Movements for Staying Alive - Modern Art Oxford - Review

    ★ 



Outside, despite the humidity, it is threatening to rain. The pavements are slick from a recent downpour, yet it is warm, very warm. I am back in Oxford (the closest thing I have to a stomping ground) and have dragged my parents along to explore ‘Movements for Staying Alive’ at Modern Art Oxford.

I say dragged, but they’re willing participants. Modern Art Oxford being the location of my formative contemporary arts memories, it is always nice to see what is on. The exhibition – on display until September 7 – combines new commissions with 20th century work, all designed to explore embodiment, movement, connection.

The first artwork encountered one of the new commissions: Estampa’s Archival Corpus. A video, bisecting the room diagonally, shows AI mapped individuals working in an archive. The walls display images found in said archive, artificially grouped based on visual similarity, challenging visitors to investigate the connections and consider the physical nature of making, archiving and retrieving art. Organising as an embodied process. I am a touch unclear if the artwork makes any broad claims about artificial intelligence, but its use is well-mannered and restrained to this organising function. A more interesting display shows a sequence of movement through photos of different people. A togetherness unearthed through AI archival work.     

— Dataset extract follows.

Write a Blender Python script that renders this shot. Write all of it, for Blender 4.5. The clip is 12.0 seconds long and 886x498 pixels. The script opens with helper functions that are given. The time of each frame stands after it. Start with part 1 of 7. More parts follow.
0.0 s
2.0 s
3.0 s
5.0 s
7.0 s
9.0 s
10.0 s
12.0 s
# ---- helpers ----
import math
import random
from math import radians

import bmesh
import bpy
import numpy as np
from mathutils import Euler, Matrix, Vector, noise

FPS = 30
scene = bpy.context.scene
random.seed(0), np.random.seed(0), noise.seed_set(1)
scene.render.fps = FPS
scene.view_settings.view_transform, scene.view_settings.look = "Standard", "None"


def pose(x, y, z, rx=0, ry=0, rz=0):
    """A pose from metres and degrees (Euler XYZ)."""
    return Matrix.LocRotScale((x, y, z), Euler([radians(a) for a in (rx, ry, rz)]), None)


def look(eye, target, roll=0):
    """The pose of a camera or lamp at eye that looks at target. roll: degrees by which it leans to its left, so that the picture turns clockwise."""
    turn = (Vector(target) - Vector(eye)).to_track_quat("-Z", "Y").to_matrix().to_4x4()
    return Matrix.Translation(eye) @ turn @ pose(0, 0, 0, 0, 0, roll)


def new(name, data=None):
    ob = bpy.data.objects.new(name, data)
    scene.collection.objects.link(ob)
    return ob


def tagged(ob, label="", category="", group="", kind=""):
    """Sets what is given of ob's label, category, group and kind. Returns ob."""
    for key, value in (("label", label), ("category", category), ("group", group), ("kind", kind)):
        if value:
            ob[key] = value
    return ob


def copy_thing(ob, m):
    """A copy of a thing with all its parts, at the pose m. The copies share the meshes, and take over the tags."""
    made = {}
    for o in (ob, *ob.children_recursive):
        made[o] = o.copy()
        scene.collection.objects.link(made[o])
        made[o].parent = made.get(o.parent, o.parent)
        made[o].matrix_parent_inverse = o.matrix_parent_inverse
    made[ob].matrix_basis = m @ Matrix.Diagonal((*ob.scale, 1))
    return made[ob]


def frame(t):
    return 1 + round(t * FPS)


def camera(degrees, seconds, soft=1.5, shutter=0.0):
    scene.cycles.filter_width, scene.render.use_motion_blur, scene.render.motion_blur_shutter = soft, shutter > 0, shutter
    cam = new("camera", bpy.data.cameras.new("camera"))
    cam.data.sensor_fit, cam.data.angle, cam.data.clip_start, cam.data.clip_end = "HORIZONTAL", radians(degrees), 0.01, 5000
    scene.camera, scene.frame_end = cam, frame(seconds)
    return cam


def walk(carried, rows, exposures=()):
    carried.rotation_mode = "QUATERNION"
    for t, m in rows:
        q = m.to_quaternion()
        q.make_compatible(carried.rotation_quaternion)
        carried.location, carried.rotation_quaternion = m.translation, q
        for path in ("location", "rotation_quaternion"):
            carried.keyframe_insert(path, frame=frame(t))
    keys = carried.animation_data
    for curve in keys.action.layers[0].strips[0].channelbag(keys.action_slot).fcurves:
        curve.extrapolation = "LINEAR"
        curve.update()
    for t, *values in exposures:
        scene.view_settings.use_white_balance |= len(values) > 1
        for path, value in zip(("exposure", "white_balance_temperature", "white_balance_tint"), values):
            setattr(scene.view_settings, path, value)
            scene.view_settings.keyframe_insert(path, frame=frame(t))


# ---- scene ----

In the studio space we find Baum and Leahy’s Cellumonials. A sensory exploration of cells and ourself. There are scented cushions and oddly shaped futons. The entire display is a slam of maximalism within this very standard room. Over on a table, strange wooden shapes designed to be slotted together. Both my parents make quite different artworks, yet both talk about balance, either as a physical necessity or as a grounding concept. The entire studio space works well for exploration and decompression.

Upstairs, another commission: Leap Then Look’s Shaping. There are a handful of families with small children engaging with the space. It is playpark-esque. Feeling our engagement would be disruptive, we turn instead to a room filled with images of dancers plastered at odd angles. Videos of the dancers play at various speeds. It invites you to mimic or move as you wish. A father is boogying with a small child. People are using and activating the space.

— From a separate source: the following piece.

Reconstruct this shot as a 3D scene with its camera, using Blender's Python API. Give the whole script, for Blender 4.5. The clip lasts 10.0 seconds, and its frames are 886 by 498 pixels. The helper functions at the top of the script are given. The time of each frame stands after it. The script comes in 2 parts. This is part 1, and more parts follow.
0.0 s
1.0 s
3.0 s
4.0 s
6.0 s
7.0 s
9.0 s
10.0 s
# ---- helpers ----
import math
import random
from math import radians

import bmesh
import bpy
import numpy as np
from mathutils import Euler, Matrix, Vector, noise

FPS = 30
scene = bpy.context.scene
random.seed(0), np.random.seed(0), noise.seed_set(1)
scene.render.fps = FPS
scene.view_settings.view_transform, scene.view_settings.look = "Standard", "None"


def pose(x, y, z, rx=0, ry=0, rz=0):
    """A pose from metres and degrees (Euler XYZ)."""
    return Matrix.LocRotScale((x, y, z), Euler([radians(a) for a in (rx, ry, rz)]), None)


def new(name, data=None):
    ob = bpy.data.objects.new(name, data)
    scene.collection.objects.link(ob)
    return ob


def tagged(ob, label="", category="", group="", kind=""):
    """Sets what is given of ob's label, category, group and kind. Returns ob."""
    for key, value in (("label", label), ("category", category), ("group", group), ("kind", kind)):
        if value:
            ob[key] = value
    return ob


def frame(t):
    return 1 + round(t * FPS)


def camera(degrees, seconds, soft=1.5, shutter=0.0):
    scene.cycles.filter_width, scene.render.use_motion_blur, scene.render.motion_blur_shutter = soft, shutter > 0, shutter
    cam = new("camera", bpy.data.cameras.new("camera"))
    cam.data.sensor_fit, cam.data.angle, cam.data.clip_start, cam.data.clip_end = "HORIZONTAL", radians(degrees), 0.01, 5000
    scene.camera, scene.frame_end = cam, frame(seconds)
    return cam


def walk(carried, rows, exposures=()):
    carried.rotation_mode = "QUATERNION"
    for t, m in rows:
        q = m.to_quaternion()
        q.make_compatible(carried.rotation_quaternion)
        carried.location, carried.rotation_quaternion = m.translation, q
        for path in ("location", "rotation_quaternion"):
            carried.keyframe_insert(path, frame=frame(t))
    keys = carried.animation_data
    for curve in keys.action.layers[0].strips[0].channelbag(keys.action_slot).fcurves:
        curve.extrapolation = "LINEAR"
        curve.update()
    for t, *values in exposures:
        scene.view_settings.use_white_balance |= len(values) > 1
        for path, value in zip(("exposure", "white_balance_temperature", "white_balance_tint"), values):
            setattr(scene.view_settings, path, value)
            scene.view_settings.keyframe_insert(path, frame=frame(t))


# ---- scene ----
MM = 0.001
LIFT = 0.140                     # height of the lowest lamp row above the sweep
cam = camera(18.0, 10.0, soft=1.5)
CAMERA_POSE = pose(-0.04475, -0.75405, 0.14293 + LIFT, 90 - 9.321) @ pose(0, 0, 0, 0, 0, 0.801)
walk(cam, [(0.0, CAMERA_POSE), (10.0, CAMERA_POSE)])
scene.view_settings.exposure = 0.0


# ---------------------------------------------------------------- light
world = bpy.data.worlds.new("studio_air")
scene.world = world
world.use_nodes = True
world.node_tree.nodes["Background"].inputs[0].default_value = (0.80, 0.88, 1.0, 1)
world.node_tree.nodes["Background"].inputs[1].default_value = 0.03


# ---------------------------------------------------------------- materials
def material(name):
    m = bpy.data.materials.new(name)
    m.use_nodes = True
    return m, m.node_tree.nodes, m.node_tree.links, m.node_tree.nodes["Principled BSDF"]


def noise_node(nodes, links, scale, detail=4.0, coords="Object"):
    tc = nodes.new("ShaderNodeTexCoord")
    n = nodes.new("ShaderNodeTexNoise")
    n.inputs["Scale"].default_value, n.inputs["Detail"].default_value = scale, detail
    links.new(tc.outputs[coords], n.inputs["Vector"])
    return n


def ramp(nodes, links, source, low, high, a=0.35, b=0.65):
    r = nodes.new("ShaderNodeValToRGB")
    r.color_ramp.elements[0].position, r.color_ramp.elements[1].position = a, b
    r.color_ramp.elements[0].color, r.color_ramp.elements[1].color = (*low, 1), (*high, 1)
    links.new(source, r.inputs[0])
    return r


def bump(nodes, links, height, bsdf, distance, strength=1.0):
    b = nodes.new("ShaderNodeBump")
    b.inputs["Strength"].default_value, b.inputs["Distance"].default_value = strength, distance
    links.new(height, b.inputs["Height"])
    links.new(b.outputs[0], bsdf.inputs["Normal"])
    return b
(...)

The largest room is home to the final commission: Jane Castree’s Creativity in Motion. Metal frame objects, drapes of velvet, wooden bars affixed to the wall. Throughout, there have been floor stickers indicating whether the viewer should observe or interact. It is here where I realise the trick of the exhibition. A visitor assistant interacts with an object, walking over a bridge. They unlock the artwork. My family is no stranger to muddling in and interacting – we are very comfortable in art environments and face little threshold fear. Nevertheless, the action of the visitor assistant removed whatever remaining barriers to interaction I held. Rather than the observer, the reviewer, I decided to actually experience the art.

Caleb White - the author - activating a sculpture (?) 

Quite a lot of time was spent getting into, then painstakingly crawling out of, a metal tube. The more we interacted, the more others seemed to. Of course, we were far from trailblazers – the visitor assistants would periodically use one or another of the given artworks. While there were more children playing with the artworks, many adults also engaged. Through their engagement the space became embodied, and the artworks activated.

David White interacts with the artworks...

There is an interesting question here as to whether there is a difference in how a child and an adult experiences this. Is the notion of play different? Is the conscious decision to act differently in a gallery fundamentally different from the impulse to play? Was our interactions play? Or were we fulfilling the want of the gallery to interact. Would a more disruptive behaviour have been to simply walk past, subtly encouraging others to do likewise? And was there a limit to play? We were remaining cautious. No one tried to rip anything off the wall, but would that not, itself, be an authentic moment of embodiment?

Once we had – effectively – been given permission to ‘play’, we returned to Shaping. Co-developed by the artists and a group of 16–19-year-olds, on closer inspection it was more like the memory of a play park. A wall of bizarre tube-like costumes led to some interesting photos as my family continued our exploration of being present and interacting. Supplementing the commissioned work were video-works of choreography from Yvonne Rainer, dating back to the 60s. The room had very coherent themes of space, body, presence, and movement.

Interestingly, a visitor assistant approached my mother to inform her that a child (not hers) was using a piece of the room incorrectly and that she should stop them. Make of that what you will.

Partially because my family can’t resist a pseudo-intellectual sparring match, and partially because the exhibition genuinely did spark conversation, we spent quite a while discussing the art and our role within it down in the – unfortunately garish – café. Overall, I have to hand it to Modern Art Oxford. On first impression I thought the gallery might be trying to hard to make a popular exhibition. Yet the different manners in which we ultimately chose to interact with the artwork, and the fact that if I were to re-visit, I would probably act in different ways, left me with a strong impression and a lot of material. This review is far, far shorter than it could have been.

If I can schedule it, I’d love to attend one of the Dance Activation events choreographed by Castree. This exhibition fully succeeds at being an entertaining, interesting, popular and questioning show. Highly recommend.

‘Movements for Staying Alive’ is on display until Sept 7 (Ground Floor Galleries until Sept 1) at Modern Art Oxford and is free to enter.